Private Placement of Securities

What is Private Placement of Securities?

Private placement is an offering of securities not to the public, but directly to an individual or a small group of investors. Private placements of securities are generally considered a cost-effective way for closely held businesses to raise capital without going through an initial public offering (IPO). Private placement are considerably less expensive and time consuming than IPOs, they enable business owners to hand-pick investors and unlike public stock offerings, enable closely held businesses to maintain their private status.

Why choose The Bond Law Firm for your private placements?

The Bond Law Firm, PLLC has three decades of expertise in private placement financings, particularly in privately funded energy industry investment transactions. We have successfully concluded hundreds of private placement transactions structured to comply with both state and federal private offering exemptions. Through these fundings our clients have gained access to capital investment from sophisticated individual, family office, and institutional investors from throughout the United States.

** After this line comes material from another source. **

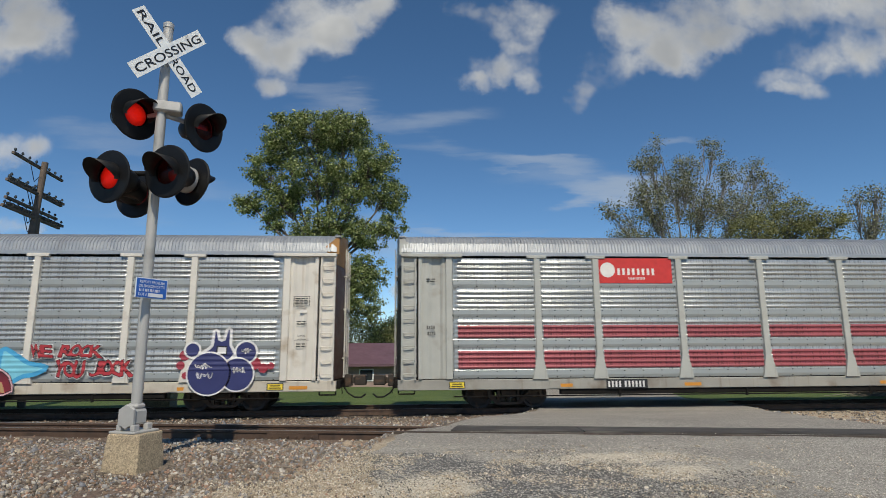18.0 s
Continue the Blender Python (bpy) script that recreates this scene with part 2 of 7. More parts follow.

In connection with these private placement transactions we advise our clients on the capital structure of the corporation, limited liability company or partnership, and bring years of experience to the preparation of the essential legal documents such as the shareholder, limited liability company or partnership agreements.

We advise our clients on the tax and securities law aspects of structuring and documenting equity compensation for management. We also assist our clients in negotiating agreements with financial advisors or bankers who are engaged by the company in connection with the private placement transaction and in confirming that the financial representative is properly qualified and registered.